Start of Stored data

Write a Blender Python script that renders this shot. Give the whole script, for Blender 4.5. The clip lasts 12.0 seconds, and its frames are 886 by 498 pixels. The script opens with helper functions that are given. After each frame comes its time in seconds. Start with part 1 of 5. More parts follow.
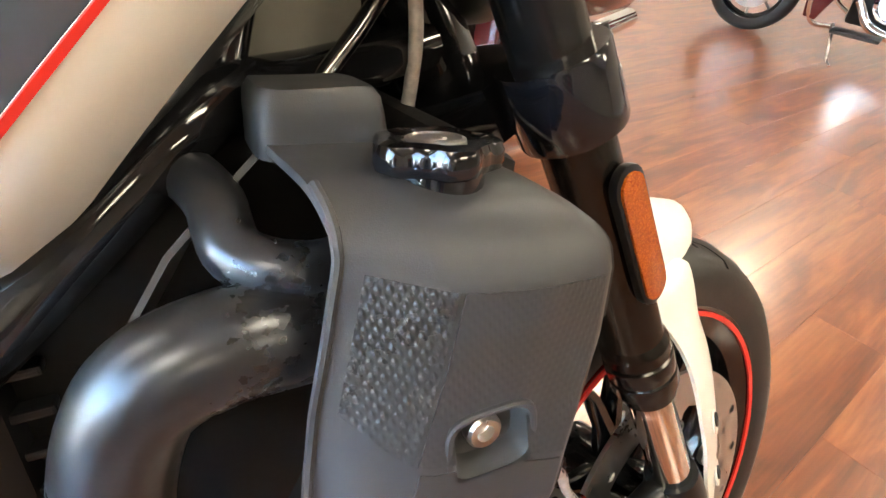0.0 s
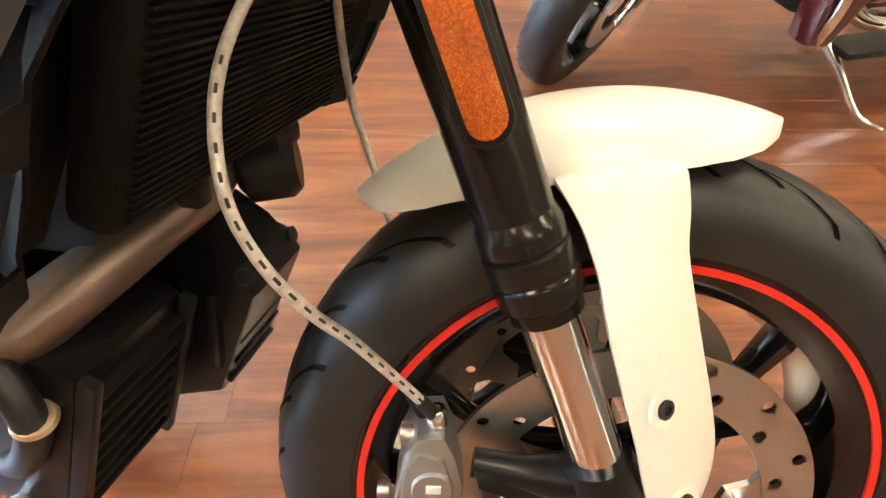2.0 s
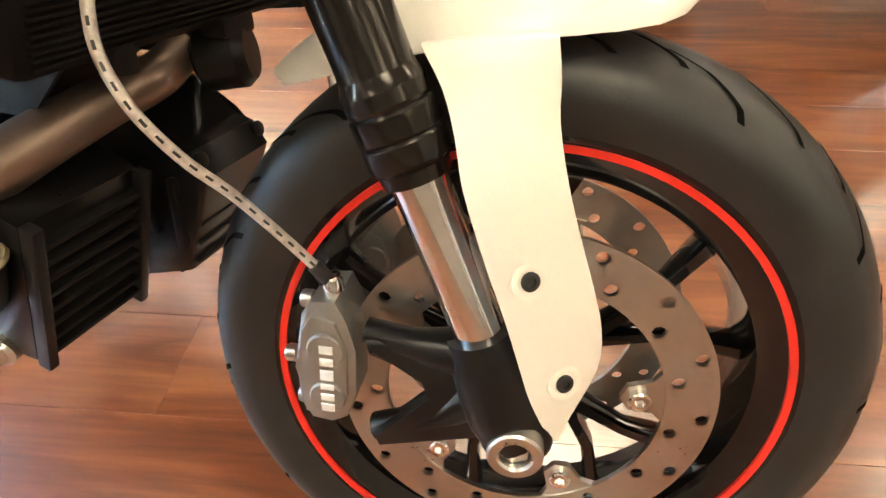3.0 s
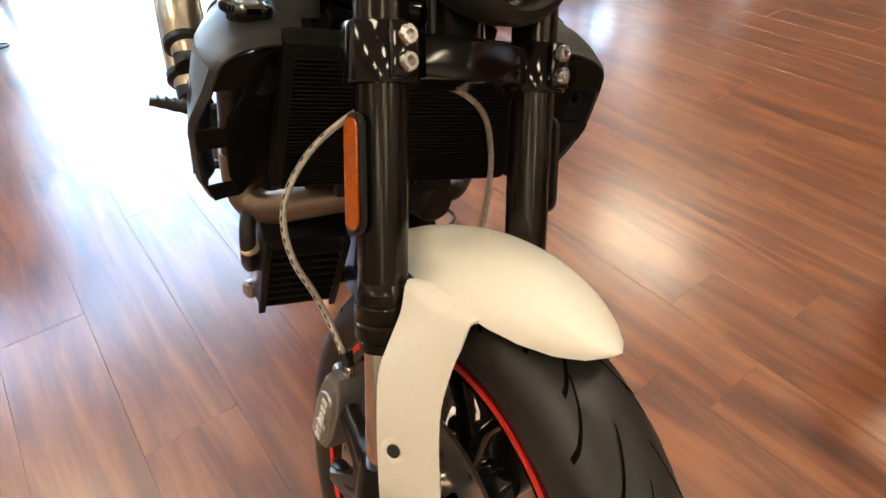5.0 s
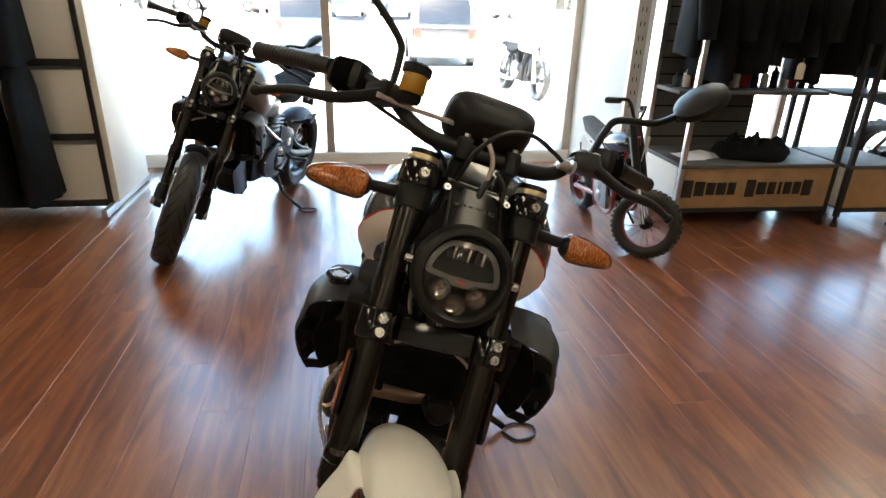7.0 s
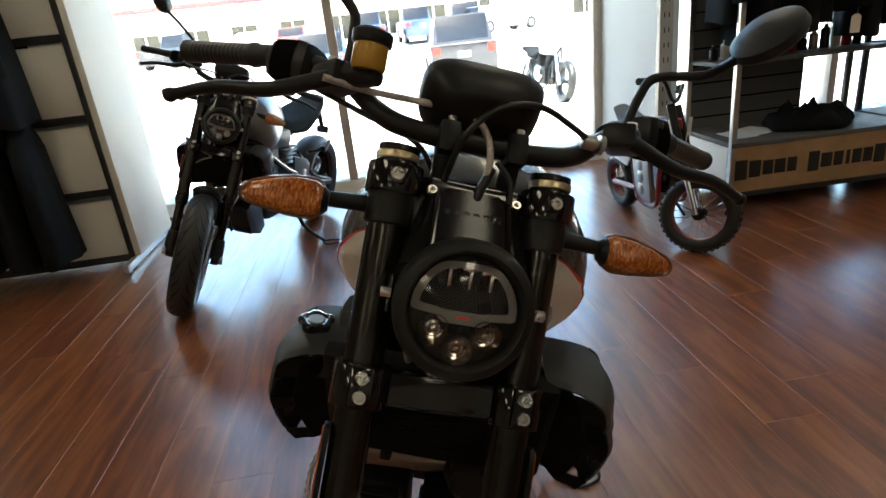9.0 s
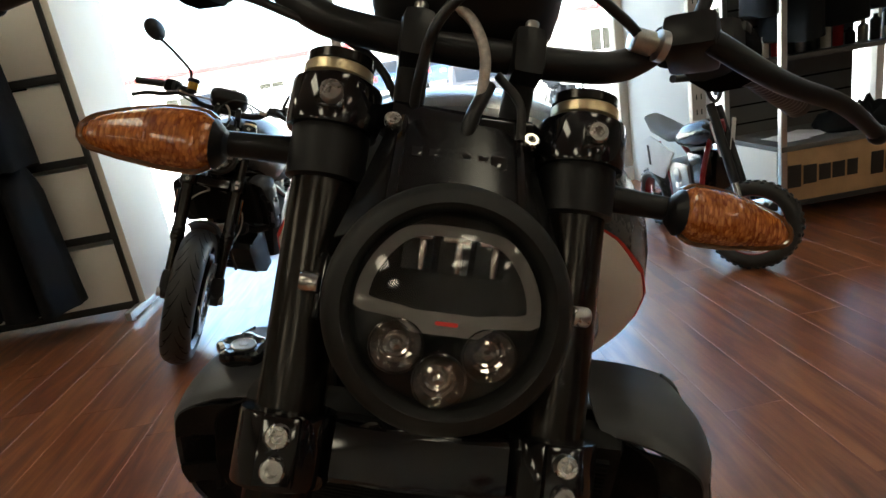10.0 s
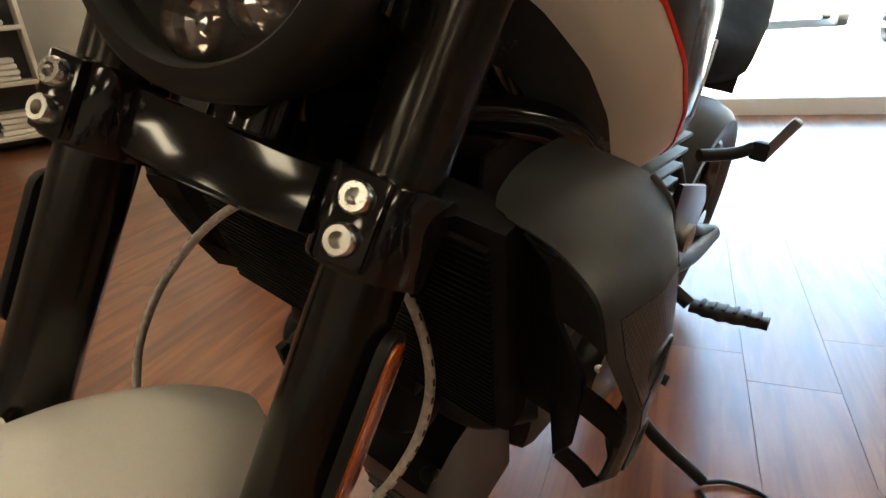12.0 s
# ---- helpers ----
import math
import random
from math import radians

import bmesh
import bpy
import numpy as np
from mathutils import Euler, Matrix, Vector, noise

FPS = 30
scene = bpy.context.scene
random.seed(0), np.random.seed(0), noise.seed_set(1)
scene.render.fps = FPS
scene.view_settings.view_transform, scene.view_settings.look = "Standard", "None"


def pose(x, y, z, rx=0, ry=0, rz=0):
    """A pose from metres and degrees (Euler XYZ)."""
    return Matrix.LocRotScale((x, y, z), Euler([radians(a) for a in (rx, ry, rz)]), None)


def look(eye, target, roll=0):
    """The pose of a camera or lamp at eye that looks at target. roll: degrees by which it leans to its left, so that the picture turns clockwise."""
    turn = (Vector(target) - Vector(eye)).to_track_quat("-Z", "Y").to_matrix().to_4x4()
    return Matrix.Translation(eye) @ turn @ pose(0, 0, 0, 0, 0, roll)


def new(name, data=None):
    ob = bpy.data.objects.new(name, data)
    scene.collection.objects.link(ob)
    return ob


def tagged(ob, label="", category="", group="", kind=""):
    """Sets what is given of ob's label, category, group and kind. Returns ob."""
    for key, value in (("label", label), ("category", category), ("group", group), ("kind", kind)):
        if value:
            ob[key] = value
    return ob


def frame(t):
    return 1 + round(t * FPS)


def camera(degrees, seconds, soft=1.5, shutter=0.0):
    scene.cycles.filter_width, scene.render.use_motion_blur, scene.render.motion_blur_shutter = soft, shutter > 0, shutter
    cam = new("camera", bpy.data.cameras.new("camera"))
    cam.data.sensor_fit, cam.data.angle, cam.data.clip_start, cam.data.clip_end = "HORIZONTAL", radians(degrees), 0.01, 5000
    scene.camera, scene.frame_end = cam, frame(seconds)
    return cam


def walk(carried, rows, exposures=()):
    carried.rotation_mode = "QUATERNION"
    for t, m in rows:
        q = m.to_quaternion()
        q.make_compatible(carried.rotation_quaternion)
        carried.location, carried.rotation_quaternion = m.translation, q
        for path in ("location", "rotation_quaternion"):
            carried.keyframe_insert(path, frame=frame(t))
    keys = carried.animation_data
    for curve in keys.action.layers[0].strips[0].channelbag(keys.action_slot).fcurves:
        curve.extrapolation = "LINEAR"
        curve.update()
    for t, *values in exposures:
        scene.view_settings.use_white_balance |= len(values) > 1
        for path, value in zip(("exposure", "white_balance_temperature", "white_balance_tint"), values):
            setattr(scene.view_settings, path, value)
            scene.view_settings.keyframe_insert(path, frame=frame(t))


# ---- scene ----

End of Stored data

Give an exact copy of the material, leaving out every picture.

Write a Blender Python script that renders this shot. Give the whole script, for Blender 4.5. The clip lasts 12.0 seconds, and its frames are 886 by 498 pixels. The script opens with helper functions that are given. After each frame comes its time in seconds. Start with part 1 of 5. More parts follow.
0.0 s
2.0 s
3.0 s
5.0 s
7.0 s
9.0 s
10.0 s
12.0 s
# ---- helpers ----
import math
import random
from math import radians

import bmesh
import bpy
import numpy as np
from mathutils import Euler, Matrix, Vector, noise

FPS = 30
scene = bpy.context.scene
random.seed(0), np.random.seed(0), noise.seed_set(1)
scene.render.fps = FPS
scene.view_settings.view_transform, scene.view_settings.look = "Standard", "None"


def pose(x, y, z, rx=0, ry=0, rz=0):
    """A pose from metres and degrees (Euler XYZ)."""
    return Matrix.LocRotScale((x, y, z), Euler([radians(a) for a in (rx, ry, rz)]), None)


def look(eye, target, roll=0):
    """The pose of a camera or lamp at eye that looks at target. roll: degrees by which it leans to its left, so that the picture turns clockwise."""
    turn = (Vector(target) - Vector(eye)).to_track_quat("-Z", "Y").to_matrix().to_4x4()
    return Matrix.Translation(eye) @ turn @ pose(0, 0, 0, 0, 0, roll)


def new(name, data=None):
    ob = bpy.data.objects.new(name, data)
    scene.collection.objects.link(ob)
    return ob


def tagged(ob, label="", category="", group="", kind=""):
    """Sets what is given of ob's label, category, group and kind. Returns ob."""
    for key, value in (("label", label), ("category", category), ("group", group), ("kind", kind)):
        if value:
            ob[key] = value
    return ob


def frame(t):
    return 1 + round(t * FPS)


def camera(degrees, seconds, soft=1.5, shutter=0.0):
    scene.cycles.filter_width, scene.render.use_motion_blur, scene.render.motion_blur_shutter = soft, shutter > 0, shutter
    cam = new("camera", bpy.data.cameras.new("camera"))
    cam.data.sensor_fit, cam.data.angle, cam.data.clip_start, cam.data.clip_end = "HORIZONTAL", radians(degrees), 0.01, 5000
    scene.camera, scene.frame_end = cam, frame(seconds)
    return cam


def walk(carried, rows, exposures=()):
    carried.rotation_mode = "QUATERNION"
    for t, m in rows:
        q = m.to_quaternion()
        q.make_compatible(carried.rotation_quaternion)
        carried.location, carried.rotation_quaternion = m.translation, q
        for path in ("location", "rotation_quaternion"):
            carried.keyframe_insert(path, frame=frame(t))
    keys = carried.animation_data
    for curve in keys.action.layers[0].strips[0].channelbag(keys.action_slot).fcurves:
        curve.extrapolation = "LINEAR"
        curve.update()
    for t, *values in exposures:
        scene.view_settings.use_white_balance |= len(values) > 1
        for path, value in zip(("exposure", "white_balance_temperature", "white_balance_tint"), values):
            setattr(scene.view_settings, path, value)
            scene.view_settings.keyframe_insert(path, frame=frame(t))


# ---- scene ----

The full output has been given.